Hill End Pit (also called Hill End Farm Pit or Hitch Wood Pit) is a 0.7 hectare nature reserve on the site of a former chalk pit, in St Paul's Walden in North Hertfordshire. It was formerly managed by the Herts and Middlesex Wildlife Trust (HMWT). In February 2016 HMWT announced that three sites, Barkway Chalk Pit, Hill End Pit and Pryor's Wood, which HMWT managed on behalf of their owner, North Hertfordshire District Council, were to return to Council management as the Trust was no longer able to meet the cost. It has the largest colony of Azeca goodalli snails in Hertfordshire. Plants include viper's bugloss, cowslip and marjoram, there are butterflies such as common blue and gatekeeper, and many birds including woodpeckers.

The site is a Regionally important geological site (RIGS), dating to the Turonian age of the late Cretaceous around 90 million years ago, and was formerly a Site of Special Scientific Interest. According to A Geological Conservation Strategy for Hertfordshire, published by the Hertfordshire RIGS Group:
This pit is of national stratigraphic and international palaeontological importance, but has lost its original SSSI status and is now very degraded. It is the type locality of the Hitch Wood Hardground at the top of the Chalk Rock. This hardground is exceptionally fossiliferous here, and has probably yielded more fossils of all groups (notably ammonites) than any other Chalk Rock locality apart from the Kensworth Chalk Pit GCR site, Bedfordshire.

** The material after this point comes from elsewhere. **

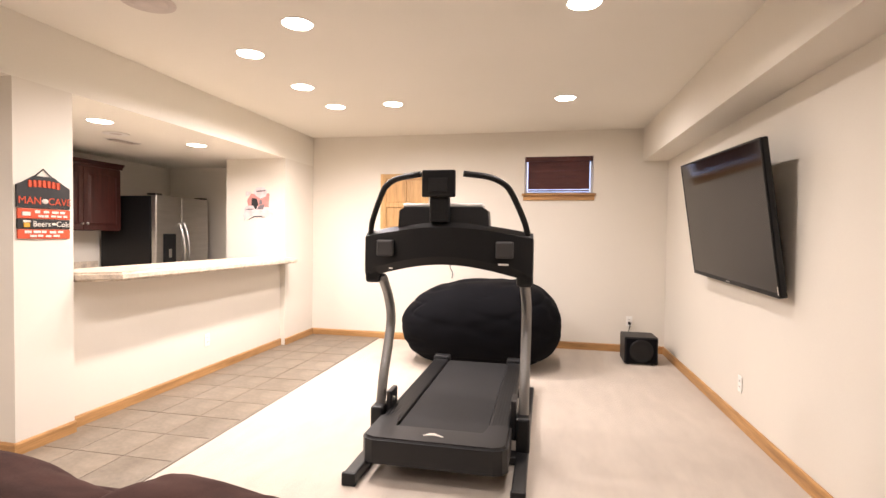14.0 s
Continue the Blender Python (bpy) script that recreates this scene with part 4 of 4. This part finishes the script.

The site gives its name to the siliceous sponge genus Hillendia, and is the type locality of the genus, and two fossil ammonite species, Subprionocyclus hitchinensis and Subprionocyclus branneri have been described from this site after being discovered there.

It is shown on the Natural England Magic map as one of the "Geological places to visit".

The site is located off a track leading from Hitchwood Lane to Hill End Farm Lane. It is difficult to find, but the site noticeboard is visible through a gap in the hedge on the left hand side of the track.